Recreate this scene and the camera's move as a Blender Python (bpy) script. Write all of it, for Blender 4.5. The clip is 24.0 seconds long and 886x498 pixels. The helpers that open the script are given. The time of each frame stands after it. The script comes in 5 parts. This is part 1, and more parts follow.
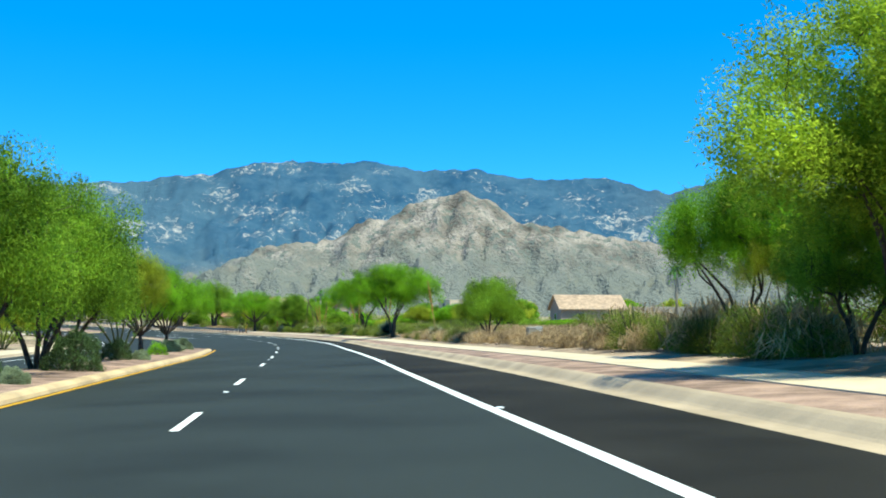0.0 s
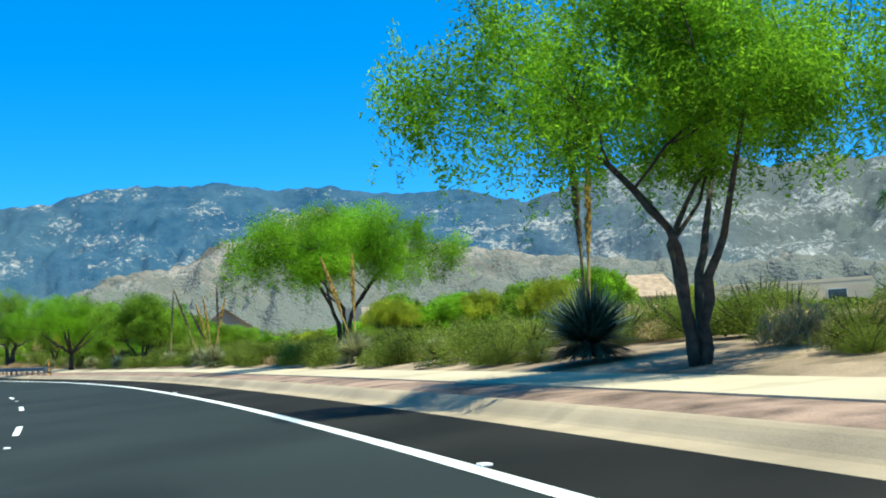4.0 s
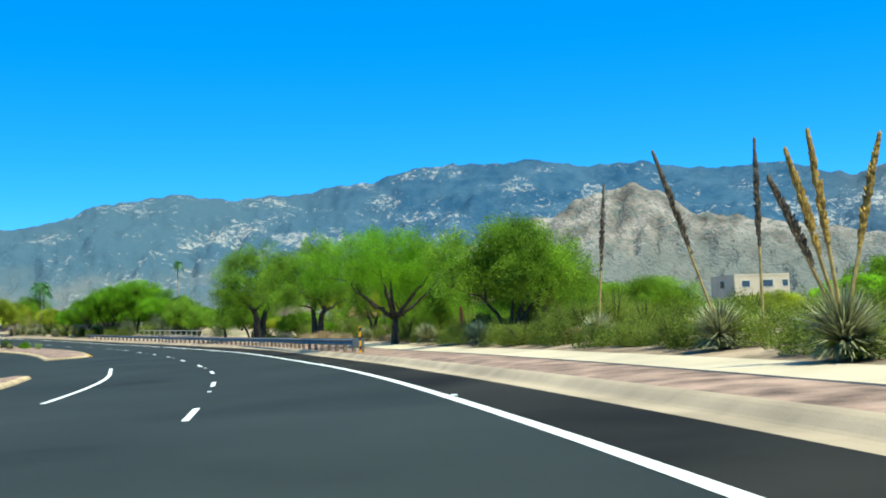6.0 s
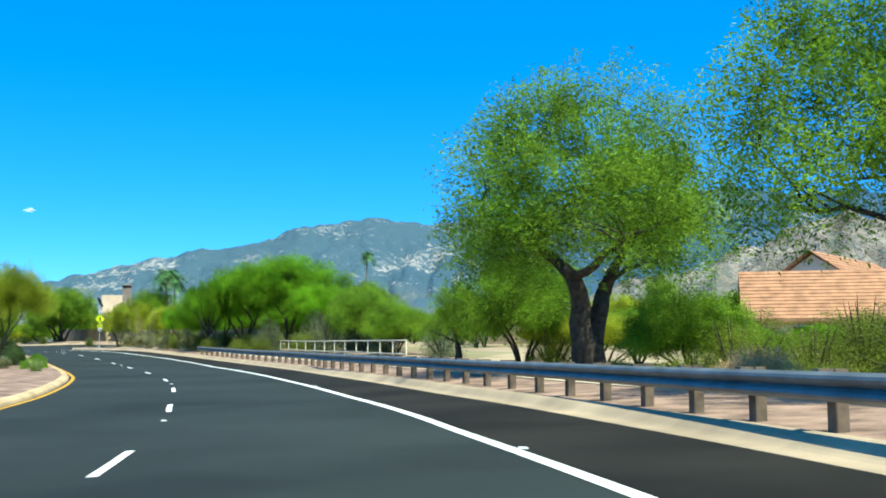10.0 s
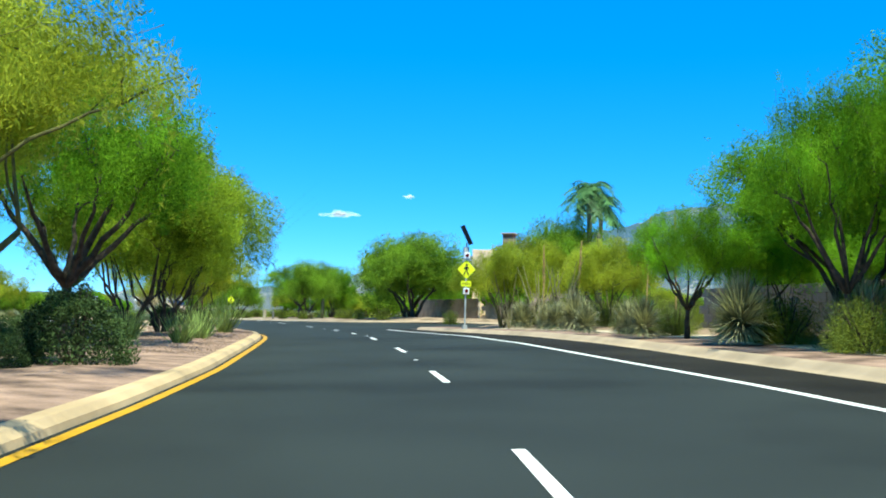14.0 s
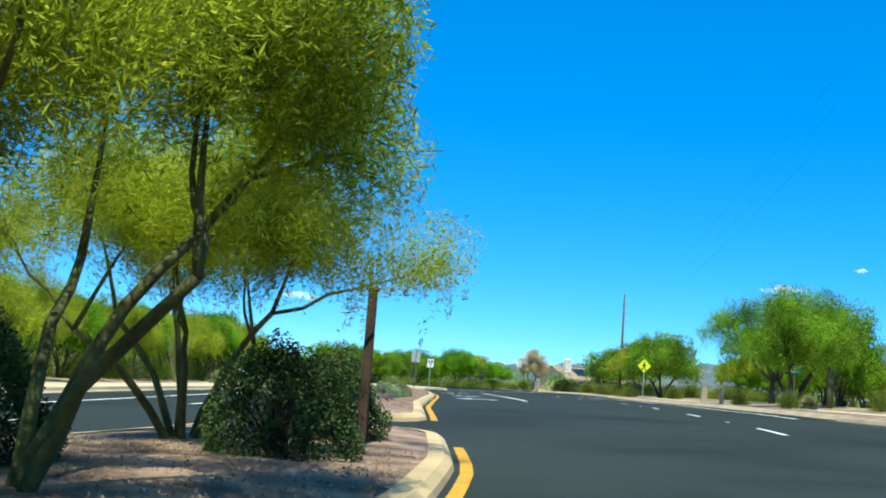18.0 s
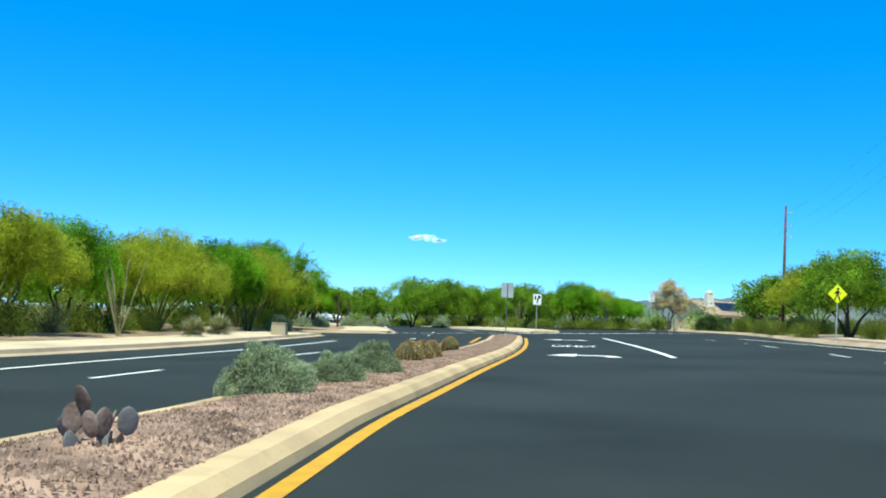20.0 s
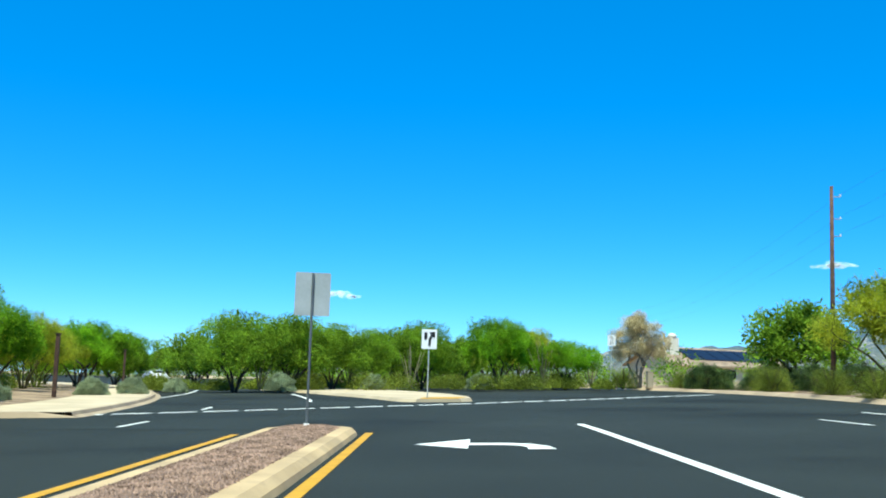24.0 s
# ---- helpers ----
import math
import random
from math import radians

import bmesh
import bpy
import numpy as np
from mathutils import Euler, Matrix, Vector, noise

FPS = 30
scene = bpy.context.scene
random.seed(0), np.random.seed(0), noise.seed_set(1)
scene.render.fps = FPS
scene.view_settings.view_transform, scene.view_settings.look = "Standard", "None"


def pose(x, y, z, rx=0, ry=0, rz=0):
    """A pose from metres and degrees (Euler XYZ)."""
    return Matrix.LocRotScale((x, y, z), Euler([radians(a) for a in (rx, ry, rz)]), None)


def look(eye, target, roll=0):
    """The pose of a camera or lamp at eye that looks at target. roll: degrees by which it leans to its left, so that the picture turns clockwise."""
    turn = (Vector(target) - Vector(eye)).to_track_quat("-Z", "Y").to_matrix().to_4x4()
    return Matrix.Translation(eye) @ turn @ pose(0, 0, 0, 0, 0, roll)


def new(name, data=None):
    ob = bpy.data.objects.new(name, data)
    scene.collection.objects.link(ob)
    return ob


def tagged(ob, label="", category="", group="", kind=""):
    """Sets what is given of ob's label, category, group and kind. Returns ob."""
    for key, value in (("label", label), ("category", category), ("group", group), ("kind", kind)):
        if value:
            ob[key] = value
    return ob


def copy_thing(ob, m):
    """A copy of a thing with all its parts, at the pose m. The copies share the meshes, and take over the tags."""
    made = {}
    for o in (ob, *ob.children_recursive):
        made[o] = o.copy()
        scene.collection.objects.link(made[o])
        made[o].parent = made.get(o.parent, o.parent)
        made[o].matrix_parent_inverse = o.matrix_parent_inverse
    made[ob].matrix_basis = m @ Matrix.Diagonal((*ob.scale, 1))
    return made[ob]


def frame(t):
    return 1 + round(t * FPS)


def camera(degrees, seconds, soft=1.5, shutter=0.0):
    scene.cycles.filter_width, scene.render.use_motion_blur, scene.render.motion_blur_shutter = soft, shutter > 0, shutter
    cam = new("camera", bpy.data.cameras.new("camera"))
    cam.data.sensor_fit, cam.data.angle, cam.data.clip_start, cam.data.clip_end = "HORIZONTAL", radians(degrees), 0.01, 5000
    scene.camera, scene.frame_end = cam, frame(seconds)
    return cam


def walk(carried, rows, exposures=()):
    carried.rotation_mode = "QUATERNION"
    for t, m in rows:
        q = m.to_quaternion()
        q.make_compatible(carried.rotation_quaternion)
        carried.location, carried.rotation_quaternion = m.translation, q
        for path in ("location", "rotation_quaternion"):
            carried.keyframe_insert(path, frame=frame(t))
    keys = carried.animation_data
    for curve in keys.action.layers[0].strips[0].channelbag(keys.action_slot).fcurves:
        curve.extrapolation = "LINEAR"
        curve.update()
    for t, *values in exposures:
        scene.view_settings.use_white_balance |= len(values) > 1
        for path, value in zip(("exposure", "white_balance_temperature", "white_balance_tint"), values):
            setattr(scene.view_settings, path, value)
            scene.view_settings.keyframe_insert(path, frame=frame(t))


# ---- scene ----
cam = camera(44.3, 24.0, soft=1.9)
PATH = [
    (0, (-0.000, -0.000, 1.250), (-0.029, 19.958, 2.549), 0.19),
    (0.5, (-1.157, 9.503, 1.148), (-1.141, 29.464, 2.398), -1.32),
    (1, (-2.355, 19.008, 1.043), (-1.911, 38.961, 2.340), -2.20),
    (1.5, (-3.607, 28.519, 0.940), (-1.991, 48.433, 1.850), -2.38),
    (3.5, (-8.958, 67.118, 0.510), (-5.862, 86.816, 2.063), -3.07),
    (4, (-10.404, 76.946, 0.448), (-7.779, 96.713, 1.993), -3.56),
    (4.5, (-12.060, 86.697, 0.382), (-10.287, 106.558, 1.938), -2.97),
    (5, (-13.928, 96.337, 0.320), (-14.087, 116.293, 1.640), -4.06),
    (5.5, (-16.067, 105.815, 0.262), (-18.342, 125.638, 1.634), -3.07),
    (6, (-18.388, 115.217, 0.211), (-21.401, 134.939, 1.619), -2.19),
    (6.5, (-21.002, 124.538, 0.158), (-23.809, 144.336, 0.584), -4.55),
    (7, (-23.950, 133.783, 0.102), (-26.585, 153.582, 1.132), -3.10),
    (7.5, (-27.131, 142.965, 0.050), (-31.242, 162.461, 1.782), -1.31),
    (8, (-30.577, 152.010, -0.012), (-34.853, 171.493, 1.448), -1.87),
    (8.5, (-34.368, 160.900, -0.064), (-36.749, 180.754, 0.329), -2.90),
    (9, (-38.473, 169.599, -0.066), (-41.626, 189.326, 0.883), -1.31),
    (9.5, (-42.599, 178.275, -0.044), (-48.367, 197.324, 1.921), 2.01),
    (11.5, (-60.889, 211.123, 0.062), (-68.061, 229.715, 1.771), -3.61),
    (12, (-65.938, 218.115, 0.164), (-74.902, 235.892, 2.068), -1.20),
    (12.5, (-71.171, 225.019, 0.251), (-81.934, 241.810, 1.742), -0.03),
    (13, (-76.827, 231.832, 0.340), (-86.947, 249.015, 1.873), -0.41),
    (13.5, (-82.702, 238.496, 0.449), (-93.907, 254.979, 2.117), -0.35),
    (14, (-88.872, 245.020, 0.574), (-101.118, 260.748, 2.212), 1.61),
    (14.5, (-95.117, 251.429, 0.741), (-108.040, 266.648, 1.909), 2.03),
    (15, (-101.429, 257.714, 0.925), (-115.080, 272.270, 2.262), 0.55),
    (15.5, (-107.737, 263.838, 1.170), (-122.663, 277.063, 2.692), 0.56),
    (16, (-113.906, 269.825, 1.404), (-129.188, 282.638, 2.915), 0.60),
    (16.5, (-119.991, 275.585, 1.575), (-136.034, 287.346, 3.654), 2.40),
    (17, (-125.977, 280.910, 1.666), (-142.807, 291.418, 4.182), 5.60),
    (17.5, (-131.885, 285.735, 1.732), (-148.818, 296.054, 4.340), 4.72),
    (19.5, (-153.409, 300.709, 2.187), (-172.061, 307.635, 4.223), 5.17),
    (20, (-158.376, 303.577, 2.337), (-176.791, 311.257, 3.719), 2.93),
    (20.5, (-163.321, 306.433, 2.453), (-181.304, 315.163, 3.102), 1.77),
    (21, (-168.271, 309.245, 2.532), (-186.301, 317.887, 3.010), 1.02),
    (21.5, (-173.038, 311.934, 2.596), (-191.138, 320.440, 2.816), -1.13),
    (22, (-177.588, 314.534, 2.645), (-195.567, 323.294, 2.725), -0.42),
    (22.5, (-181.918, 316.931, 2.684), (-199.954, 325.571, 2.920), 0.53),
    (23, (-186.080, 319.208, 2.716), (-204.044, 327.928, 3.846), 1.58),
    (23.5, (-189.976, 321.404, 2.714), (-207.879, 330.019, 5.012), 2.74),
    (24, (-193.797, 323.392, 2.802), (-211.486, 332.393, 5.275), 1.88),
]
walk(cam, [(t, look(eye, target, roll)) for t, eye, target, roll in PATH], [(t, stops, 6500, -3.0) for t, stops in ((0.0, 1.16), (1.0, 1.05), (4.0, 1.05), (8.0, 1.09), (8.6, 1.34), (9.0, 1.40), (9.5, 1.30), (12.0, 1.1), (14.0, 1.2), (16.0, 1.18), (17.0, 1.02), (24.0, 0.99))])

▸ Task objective
Report how many lines include the word "pose". Give nothing but the number.

▸ Correct answer
5